The Financial Times published an article earlier this month suggesting that U.K. pub operator Mitchells & Butlers Finance's whole business securitization could implicitly constitute a "poison pill" in the takeover bid led by the consortium R20. The reasoning is that a bid might prompt the redemption of the whole business notes at a premium.
Deutsche Bank equity research analysts released a report that suggested the R20 might have to employ an aggressively levered whole business financing structure to make the takeover attractive and workable. To take this route, the M&B securitization structure would have to first be unwound. This could incur significant costs if the notes are called on the yield make-whole particularly on the fixed rate notes. There are also associated swap breakage costs on the floating and dollar denominated notes, explained Ganesh Rajendra at Deutsche Bank in a report last week.

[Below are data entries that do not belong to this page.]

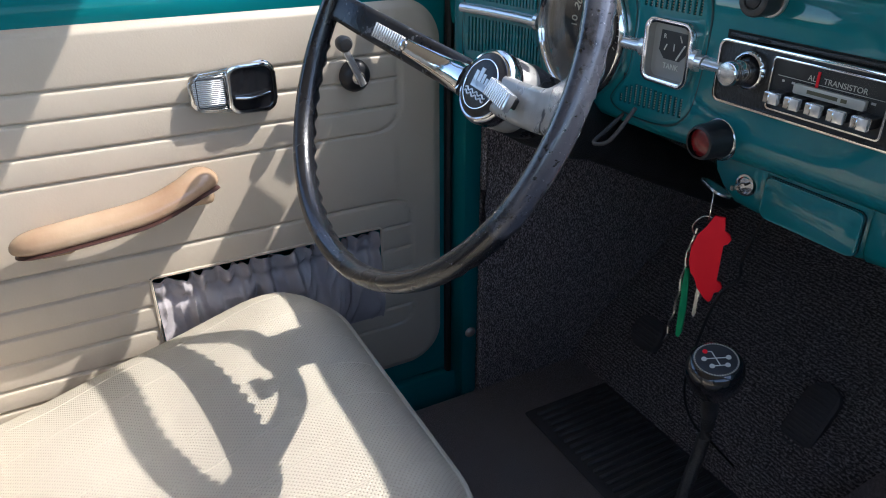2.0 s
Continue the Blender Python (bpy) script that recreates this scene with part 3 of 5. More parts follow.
def build_trim_panel(door, s):
    x0, x1, z0, z1 = -0.642, 0.238, 0.352, 0.929
    rad = 0.06

    def fn(u, v):
        x, z = x0 + (x1 - x0) * u, z0 + (z1 - z0) * v
        # rounded outline: pull the corner places onto the arc
        for cx, cz, sx, sz in ((x1 - rad, z1 - rad, 1, 1), (x1 - rad, z0 + rad, 1, -1)):
            dx, dz = (x - cx) * sx, (z - cz) * sz
            if dx > 0 and dz > 0:
                m_ = max(dx, dz)
                l_ = math.hypot(dx, dz)
                if l_ > 0:
                    k = m_ / l_
                    x, z = cx + sx * dx * k, cz + sz * dz * k
        roll = 0.006 * (1 - sstep(0, 0.012, min(u * (x1 - x0), (1 - u) * (x1 - x0), v * (z1 - z0), (1 - v) * (z1 - z0))))
        return (x, side_y(0.600 - panel_depth(x, z) + roll, s), z), (x, z)

    def hole(u, v):
        x, z = x0 + (x1 - x0) * u, z0 + (z1 - z0) * v
        return s > 0 and POCKET[0] < x < POCKET[1] and POCKET[2] < z < POCKET[3]
    nu, nv = (190, 560) if s > 0 else (40, 200)
    part("trim_panel", sheet(fn, nu, nv, skip=hole), M_VINYL, door, "cream padded vinyl door panel with pressed horizontal ribs", sharp=70)


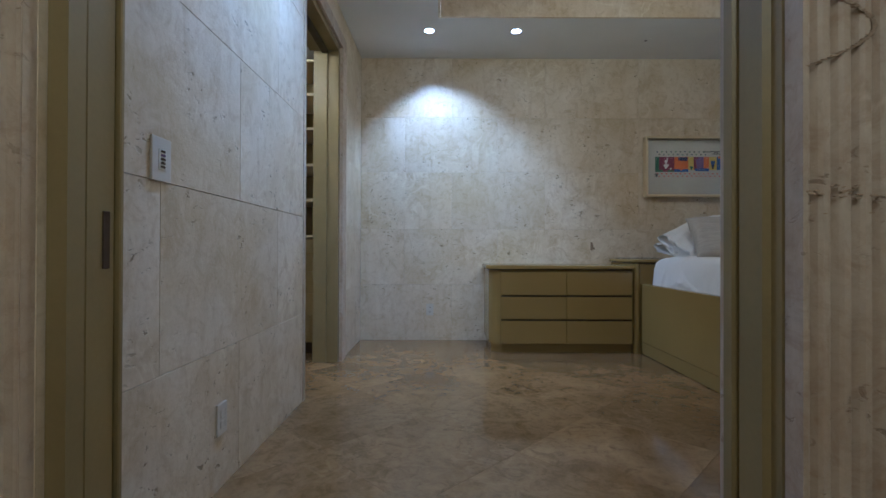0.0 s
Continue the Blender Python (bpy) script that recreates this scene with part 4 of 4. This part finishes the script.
# ---- wall plates ----
def plate(name, x, y, z, facing, label, w=0.07, h=0.114, keys=0, category="outlet"):
    d = thing(name, (x, y, z), label, category)
    if facing == "y":
        part("plate", bx(x - w / 2, x + w / 2, y - 0.007, y - 0.0005, z - h / 2, z + h / 2, bevel=0.003), M_IVORY, d)
        if not keys:
            for dz in (-0.02, 0.02):
                s = part("socket", bx(x - 0.016, x + 0.016, y - 0.009, y - 0.0071, z + dz - 0.014, z + dz + 0.014, bevel=0.002, seg=1), M_IVORY, d)
                for dx in (-0.006, 0.006):
                    part("slot", bx(x + dx - 0.0015, x + dx + 0.0015, y - 0.0096, y - 0.0091, z + dz - 0.005, z + dz + 0.005), M_BLACK, s)
    else:
        part("plate", bx(x + 0.0005, x + 0.009, y - w / 2, y + w / 2, z - h / 2, z + h / 2, bevel=0.003), M_IVORY, d)
        if keys:
            part("keypad", bx(x + 0.0091, x + 0.0105, y - 0.016, y + 0.020, z - 0.03, z + 0.03, bevel=0.001, seg=1), M_WPAINT, d)
            for k in range(keys):
                part("key", bx(x + 0.0106, x + 0.0118, y - 0.008, y + 0.012, z + 0.02 - 0.011 * k, z + 0.026 - 0.011 * k), M_BRONZE if k != 1 else INK["grey"], d)
        else:
            for dz in (-0.02, 0.02):
                part("socket", bx(x + 0.0091, x + 0.011, y - 0.016, y + 0.016, z + dz - 0.014, z + dz + 0.014, bevel=0.002, seg=1), M_IVORY, d)
    return d


plate("wall_outlet", 0.163, NORTH, 0.300, "y", "ivory double socket set in the travertine wall")
plate("wall_outlet", WEST, 1.853, 0.255, "x", "ivory double socket low on the travertine wall")
plate("wall_switch", WEST, 1.492, 1.122, "x", "ivory lighting keypad with dark buttons", 0.085, 0.125, 5, "switch")
plate("wall_plate", 4.72, NORTH, 1.14, "y", "small ivory wall plate near the window", 0.05, 0.09, 1, "plate")
plate("wall_plate", EAST - 0.009, 1.12, 1.14, "x", "small ivory wall plate beside the casing", 0.05, 0.09, 1, "plate")
b = bmesh.new()
tube(b, [(4.66, 4.50, 1.02), (4.64, 4.49, 0.86), (4.5, 4.45, 0.808), (4.2, 4.35, 0.807), (4.0, 4.45, 0.807), (3.8, 4.5, 0.807), (3.0, 4.56, 0.807), (1.96, 4.58, 0.806)], 0.0025, 6)
tagged(part("cable", b, M_BLACK, smooth=True), "thin dark cable lying along the bed ledge", "cable")

# ---- outside ----
structure("balcony_floor", bx(4.93, 6.75, -1.0, 6.5, -0.3, -0.03), M_PAVE, "grey stone balcony floor", "floor")
b = bmesh.new()
prism(b, [(-60.0, -60.0), (90.0, -60.0), (90.0, 70.0), (-60.0, 70.0)], "z", -0.62, -0.6)
structure("ground", b, M_PAVE, "stone paved courtyard ground", "ground")
pier = thing("balcony_pier", (6.1, 4.9, 0), "tall stuccoed pier and side wall of the loggia", "pier", kind="structure")
# blue daylight shade on the pier comes from its colour
part("shaft", bx(5.6, 6.75, 3.66, 4.4, -0.3, 3.4, bevel=0.02), M_STUCCO_SHADE, pier)
part("return_wall", bx(4.96, 5.6, 3.95, 4.4, -0.3, 3.4), M_STUCCO_SHADE, pier)
b = bmesh.new()
arch = [(-1.2, 3.4), (-1.2, 2.35)]
arch += [(0.9 + 0.0, 2.2)] + [(2.28 - 1.38 * math.cos(math.pi * i / 20), 2.2 + 0.50 * math.sin(math.pi * i / 20)) for i in range(21)]
arch += [(3.66, 3.4)]
prism(b, arch, "x", 6.35, 6.75)
structure("loggia_arch", b, M_STUCCO, "stucco arch over the balcony edge", "arch")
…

In his response to the FT article, M&B Chief Executive Tim Clarke said that the M&B transaction is financed through long-term debt on fixed interest rates - an early repayment of the debt via the yield make-whole option could incur a charge because long-term rates are currently lower. However, Clarke said suggesting this could work as a "poison pill" was incorrect because there would be no change of control provision in the securitization, which would not force the new owner to unwind M&B's debt.
"The costs involved in breaking the securitization structure may make it prohibitively expensive as an option to the bidder," wrote Rajendra. "We consider it far more likely that a buyer would lever the existing structure as much as possible via value taps and, to the extent that the buyer owns unencumbered pubs of sufficiently good quality, via asset taps."
Analysts at the Royal Bank of Scotland said that it was likely the R20 had already considered the implications for the existing M&B securitization. "Assuming that R20 proceeds with the opco/ propco route [which] we think it probably is, there are two alternatives: R20's bid succeeds and it leverages the acquisition, redeeming the existing deal, or M&B undertakes a more aggressive tap issue and adds another class under the [triple-B plus] Class C notes," reported RBS analysts.
According to RBS, if the R20 redeems M&B's existing deal, it could result in an upside for noteholders. However, if M&B undertakes a tap, it could lead to some spread widening on the notes. "We actually think a successful bid is unlikely, but we would still advocate holding on to paper to see what happens, and retain our overweight recommendation on M&B bonds," RBS analysts said.
The Takeover Panel, the regulatory body that administers the city code on takeovers and mergers, announced on April 7 that the R20 must announce a formal bid for M&B by noon on May 8, or express its intention not to bid.